I felt absolutely sure I would be a terrible disappointment – that I would not be considered a suitable partner at all for her perfect boy.

But I needn’t have worried.

She greeted me with a beaming smile and a bear hug which I reciprocated with an audible sigh of relief.

“Oh yes,” she said approvingly. “You’re a lot better than the last one.”

All relationships have their ups and downs however. It would be foolish to think otherwise.

She was delighted when we moved in together in West Yorkshire but not so when we upped and left to live in London.

She was ecstatic when I fell pregnant, but it’s been hard for her being so far away from her grandchildren.
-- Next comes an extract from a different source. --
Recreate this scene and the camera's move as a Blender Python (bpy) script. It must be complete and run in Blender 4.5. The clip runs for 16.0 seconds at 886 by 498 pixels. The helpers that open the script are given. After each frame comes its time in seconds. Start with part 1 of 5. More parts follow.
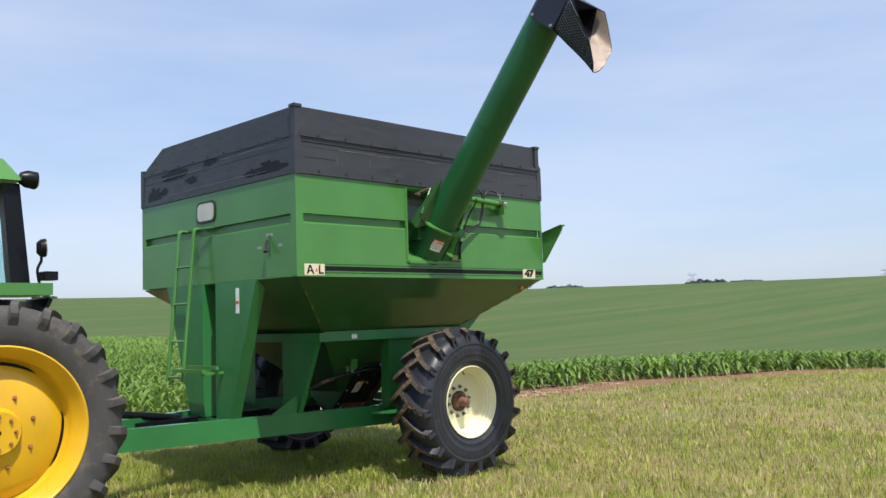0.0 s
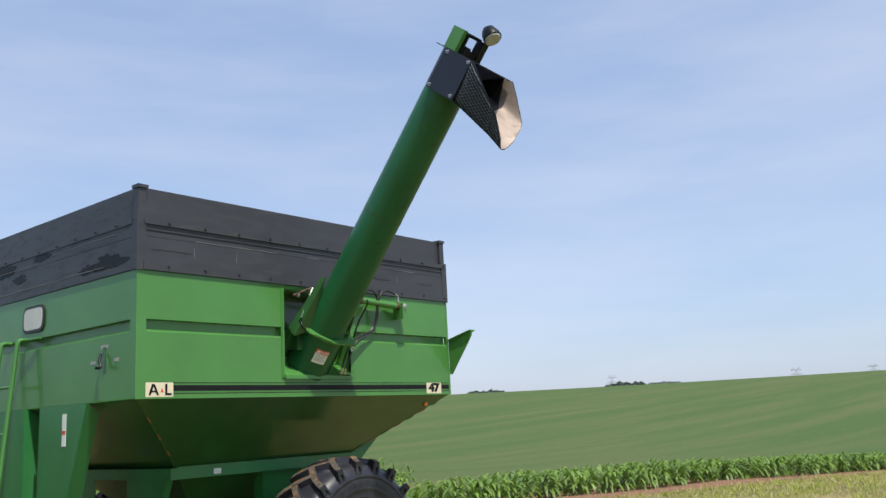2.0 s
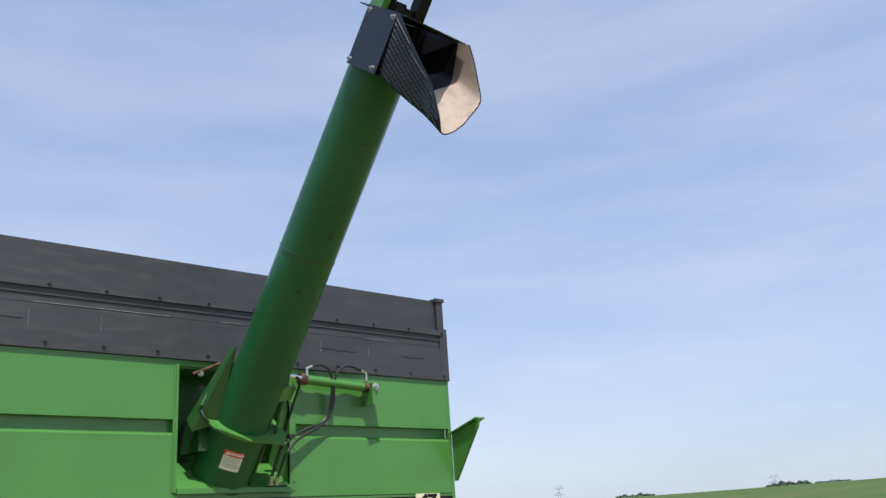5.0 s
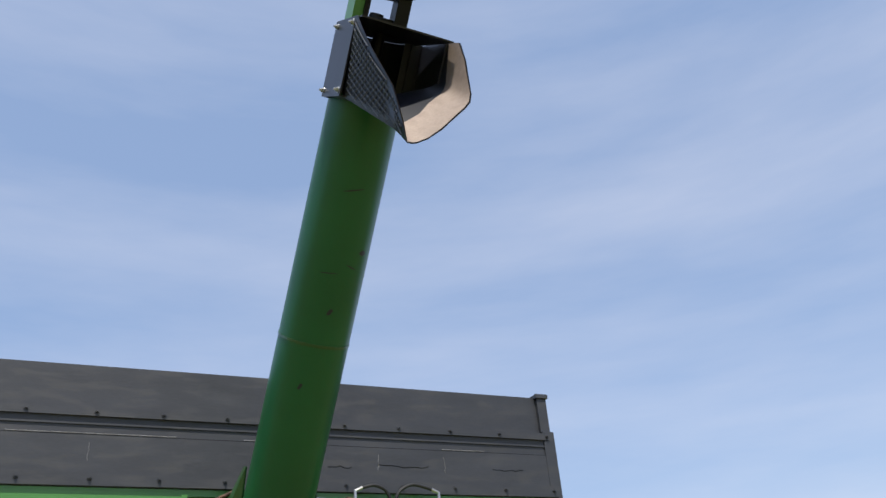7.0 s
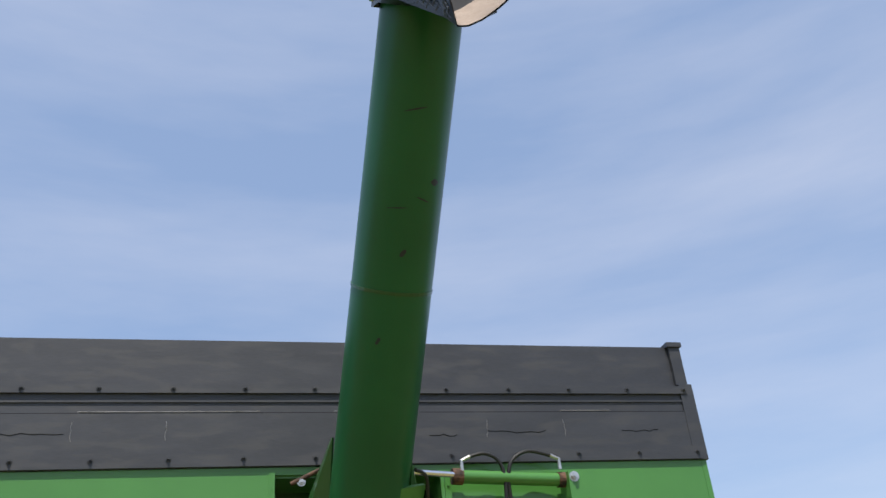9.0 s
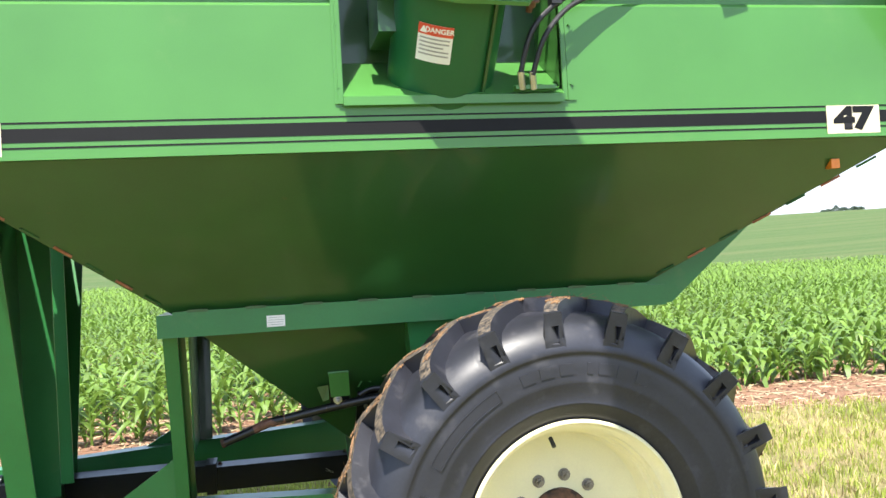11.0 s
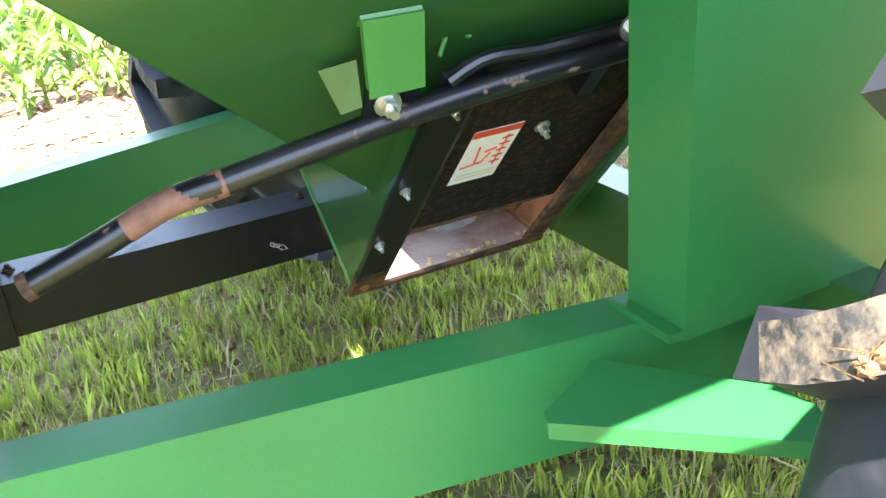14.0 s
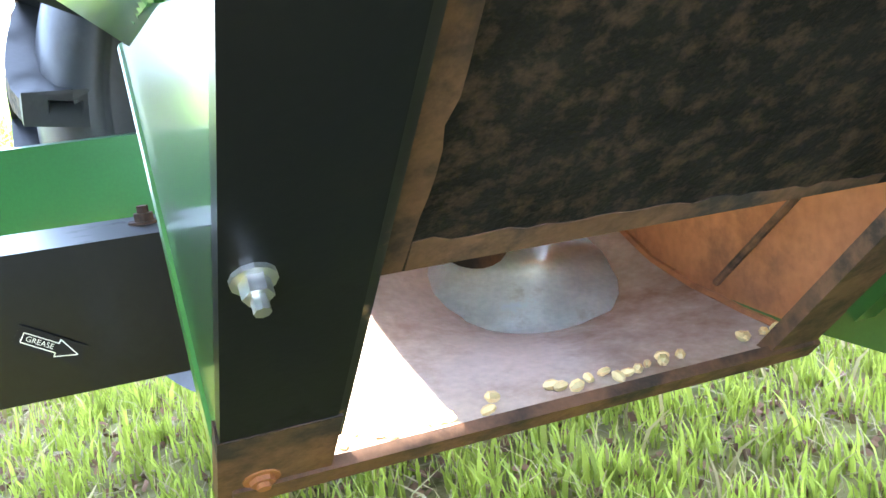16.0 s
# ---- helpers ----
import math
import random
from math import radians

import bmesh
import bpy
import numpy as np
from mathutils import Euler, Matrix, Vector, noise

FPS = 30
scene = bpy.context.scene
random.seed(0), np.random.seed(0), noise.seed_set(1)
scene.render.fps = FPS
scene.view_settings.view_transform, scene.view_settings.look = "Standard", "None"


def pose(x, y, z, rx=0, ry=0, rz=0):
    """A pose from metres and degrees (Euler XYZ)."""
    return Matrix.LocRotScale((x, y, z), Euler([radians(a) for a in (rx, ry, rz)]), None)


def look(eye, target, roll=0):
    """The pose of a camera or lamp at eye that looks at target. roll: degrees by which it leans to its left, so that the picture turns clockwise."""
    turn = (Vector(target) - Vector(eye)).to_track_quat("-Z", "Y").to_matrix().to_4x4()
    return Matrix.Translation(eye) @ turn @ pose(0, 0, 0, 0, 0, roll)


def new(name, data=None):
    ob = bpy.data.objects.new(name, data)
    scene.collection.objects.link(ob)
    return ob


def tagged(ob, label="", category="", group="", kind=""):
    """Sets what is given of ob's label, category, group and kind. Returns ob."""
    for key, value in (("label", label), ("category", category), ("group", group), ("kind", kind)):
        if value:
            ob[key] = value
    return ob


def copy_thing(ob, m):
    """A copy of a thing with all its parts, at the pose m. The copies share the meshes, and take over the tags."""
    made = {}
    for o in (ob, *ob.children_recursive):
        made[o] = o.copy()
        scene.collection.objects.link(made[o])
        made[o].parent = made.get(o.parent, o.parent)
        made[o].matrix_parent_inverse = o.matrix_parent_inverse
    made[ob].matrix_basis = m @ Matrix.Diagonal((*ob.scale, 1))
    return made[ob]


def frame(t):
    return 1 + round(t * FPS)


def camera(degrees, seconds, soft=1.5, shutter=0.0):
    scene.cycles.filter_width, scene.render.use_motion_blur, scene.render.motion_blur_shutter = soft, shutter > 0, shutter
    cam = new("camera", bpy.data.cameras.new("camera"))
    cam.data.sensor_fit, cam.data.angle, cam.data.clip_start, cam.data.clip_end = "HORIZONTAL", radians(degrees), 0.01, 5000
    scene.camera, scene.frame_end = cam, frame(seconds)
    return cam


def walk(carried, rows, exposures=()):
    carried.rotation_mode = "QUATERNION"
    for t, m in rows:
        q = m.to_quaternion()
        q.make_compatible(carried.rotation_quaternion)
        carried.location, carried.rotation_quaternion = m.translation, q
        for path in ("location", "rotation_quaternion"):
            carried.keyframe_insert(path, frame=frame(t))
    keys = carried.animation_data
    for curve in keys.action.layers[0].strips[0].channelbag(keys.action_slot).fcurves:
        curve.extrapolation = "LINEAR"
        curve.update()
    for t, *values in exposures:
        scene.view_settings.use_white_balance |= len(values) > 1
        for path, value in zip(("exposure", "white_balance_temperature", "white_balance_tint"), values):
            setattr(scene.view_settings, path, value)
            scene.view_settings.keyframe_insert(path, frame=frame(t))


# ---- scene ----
cam = camera(53.6, 16.0)
PATH = [
    (0, (-5.098, -7.151, 1.806), (-3.688, -5.741, 1.964), -1.8),
    (0.5, (-4.891, -6.978, 1.853), (-3.446, -5.608, 2.037), -2.2),
    (1, (-4.517, -6.814, 1.847), (-3.046, -5.481, 2.086), -2.1),
    (1.5, (-4.133, -6.554, 1.885), (-2.635, -5.268, 2.205), -2.2),
    (2, (-3.771, -6.307, 1.968), (-2.257, -5.058, 2.355), -3.0),
    (2.5, (-3.309, -6.115, 1.972), (-1.791, -4.879, 2.383), -3.7),
    (3, (-2.843, -5.888, 1.954), (-1.319, -4.665, 2.378), -3.9),
    (3.5, (-2.362, -5.756, 2.017), (-0.857, -4.522, 2.474), -5.1),
    (4, (-1.84, -5.742, 2.037), (-0.406, -4.449, 2.555), -5.4),
    (4.2, (-1.687, -5.699, 2.049), (-0.278, -4.384, 2.583), -5.0),
    (6.3, (0.184, -5.208, 1.979), (1.137, -3.668, 2.827), -4.8),
    (6.5, (0.328, -5.148, 1.959), (1.238, -3.602, 2.843), -5.2),
    (7, (0.752, -4.967, 1.978), (1.523, -3.402, 2.955), -5.4),
    (7.5, (0.991, -4.7, 2.006), (1.647, -3.157, 3.097), -6.2),
    (8, (1.24, -4.569, 2.02), (1.77, -3.037, 3.191), -6.1),
    (10.3, (1.249, -3.823, 2.013), (1.681, -1.913, 2.417), -3.7),
    (10.5, (1.226, -3.672, 1.986), (1.654, -1.742, 2.291), -4.1),
    (11, (1.192, -3.19, 1.837), (1.59, -1.231, 1.872), -3.2),
    (11.5, (1.033, -2.685, 1.794), (1.468, -0.745, 1.577), -2.1),
    (12, (0.915, -2.192, 1.779), (1.411, -0.295, 1.383), -2.6),
    (12.5, (0.886, -1.639, 1.758), (1.387, 0.225, 1.234), -2.6),
    (13, (0.838, -1.106, 1.704), (1.431, 0.685, 1.042), -3.4),
    (13.5, (0.875, -0.657, 1.636), (1.596, 1.038, 0.855), -5.2),
    (14, (1.017, -0.163, 1.545), (1.778, 1.5, 0.735), -6.0),
    (14.5, (1.163, 0.375, 1.34), (1.994, 2.037, 0.601), -5.4),
    (15, (1.319, 0.79, 1.067), (2.18, 2.51, 0.521), -5.4),
    (15.5, (1.455, 0.976, 0.928), (2.247, 2.764, 0.513), -6.2),
    (16, (1.548, 1.046, 0.894), (2.253, 2.878, 0.509), -5.9),
]
walk(cam, [(t, look(eye, target, roll)) for t, eye, target, roll in PATH],
     exposures=[(0, 0.2), (2, 0.12), (3.5, 0.17), (4.2, 0.17), (6.5, 0.08), (7.5, 0.0), (8.2, -0.15), (10.3, 1.0), (10.5, 1.15), (11, 1.32), (12, 1.6), (12.5, 1.8), (13, 2.15), (13.5, 2.6),
                (14, 3.3), (14.5, 4.0), (15, 4.35), (15.5, 4.25), (16, 4.15)])

# ---- world, sun ----
SUN_TRAVEL = Vector((0.36, 1.0, -2.1)).normalized()
world = bpy.data.worlds.new("sky")
scene.world = world
world.use_nodes = True
wn, wl = world.node_tree.nodes, world.node_tree.links
wn.clear()
w_out = wn.new("ShaderNodeOutputWorld")
w_bg = wn.new("ShaderNodeBackground")
w_sky = wn.new("ShaderNodeTexSky")
w_sky.sky_type = "NISHITA"
w_sky.sun_disc = False
w_sky.sun_elevation = math.asin(-SUN_TRAVEL.z)
w_sky.sun_rotation = math.atan2(-SUN_TRAVEL.x, -SUN_TRAVEL.y)
w_sky.air_density, w_sky.dust_density, w_sky.ozone_density = 1.0, 1.6, 1.4
w_bg.inputs["Strength"].default_value = 0.138
w_co = wn.new("ShaderNodeTexCoord")
w_map = wn.new("ShaderNodeMapping")
w_map.inputs["Rotation"].default_value = (0.05, -0.22, 0.3)
w_map.inputs["Scale"].default_value = (1.0, 1.0, 5.0)
w_n = wn.new("ShaderNodeTexNoise")
w_n.inputs["Scale"].default_value = 1.3
w_n.inputs["Detail"].default_value = 7.0
w_n.inputs["Roughness"].default_value = 0.55
w_n.inputs["Distortion"].default_value = 0.1
w_r = wn.new("ShaderNodeValToRGB")
w_r.color_ramp.elements[0].position = 0.34
w_r.color_ramp.elements[0].color = (0, 0, 0, 1)
w_r.color_ramp.elements[1].position = 0.70
w_r.color_ramp.elements[1].color = (0.34, 0.34, 0.34, 1)
w_mix = wn.new("ShaderNodeMixRGB")
w_mix.inputs["Color2"].default_value = (6.2, 6.2, 6.8, 1)
w_pale = wn.new("ShaderNodeMixRGB")
w_pale.inputs["Fac"].default_value = 0.42
w_pale.inputs["Color2"].default_value = (3.3, 4.5, 7.0, 1)
wl.new(w_co.outputs["Generated"], w_map.inputs["Vector"])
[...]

We have skirted around awkward conversations, negotiated boundaries when I married her son and she has probably had to hold her tongue on a number of occasions, watching us fumble our way through parenthood.

But I have got to hand it to her, through it all she has never once criticised me, belittled me, been controlling, interfering or manipulative.

I seek her advice because she doesn’t preach, and if my children need reprimanding, she asks my permission. She respects boundaries. Her most daring transgression is to buy them packets of sweets after a trip to the playground.

This is all quite astonishing really when you consider that this is a relationship renowned for its capacity for venom and petty spite – and recent research found an astonishing 51% of married women would prefer to stay home and clean the house than visit their husband’s mother.

A further 28% would prefer the dentist’s drill and 36% would rather visit the gynaecologist.

A whopping 60% described the relationship with their mother-in-law as “bad”.

Anecdotal evidence backs this up too.

One woman I know told me that her husband’s mother serves her fewer roast potatoes than everyone else. A sure sign of hatred.

Another complains that her mother-in-law constantly bleats the catchphrase “nanny knows best” when dealing with her grandchildren.

A third has a mother-in-law whose passive-aggressive tactics – which include regularly offering her daughter-in-law helpful tips on how to lose weight - go completely unnoticed by her husband, so much so that he takes his mother’s side against his wife.

I sympathise with the plights of these women of course but I can’t help wondering how it must feel to be a mother-in-law.

It must be hard for any woman who has already brought up a family and has so much knowledge to impart, to keep quiet. Their suggestions are often viewed as criticisms by daughters-in-law who want to find their own ways of doing things and increasingly feel stressed at combining working with family life.

Add the facts that both women care for the same man but in different ways and that the mother-in-law is grappling with the menopause as the daughter-in-law is having babies, and it’s bound to be an emotionally loaded relationship.

According to a brand new book on relatives by Katy Rink there are a number of different “types” of mother-in-law.

Among them are the bossy and overbearing “steamrollers”, the “snobs” who disapprove of their child’s choice of partner and the “reluctant grandmothers” who find everything about their role too much trouble.

This is not the first time mother-in-laws have been categorised in this way either.

Last year, and following a poll on the subject, Netmums coined phrases for eight different brands of mother-in-law, only one of which was favourable.

There was the “I know best” mother-in-law, the “uber-nana” who demands unlimited access, the disinterested “sorry-but-I-have-my-own-life” and the “I-think-the-sun-shines-out-of-my-son’s-bum” which is self-explanatory.

There was also the “needy”, the “Hyacinth Bucket” and the “glamorous granny”.

Finally there was the “perfect” mother-in-law who is young-at heart, independent, generous and good fun and, more importantly, toes the line between offering the support you need, and butting out the rest of the time.

Luckily for me I appear to have been blessed with this type.

A friend of mine, whose husband divorced her following years of family feuds, once said that you could never really hold the key to a man’s heart unless you had first charmed his mother.

But mine believes the reverse is true.

I charmed her son and so won the key to her heart. And she loves me because I love him as much as she does. A simple formula perhaps but I hope, for the sake of any future daughter or son-in-laws of mine, that it’s one I use myself when the time comes.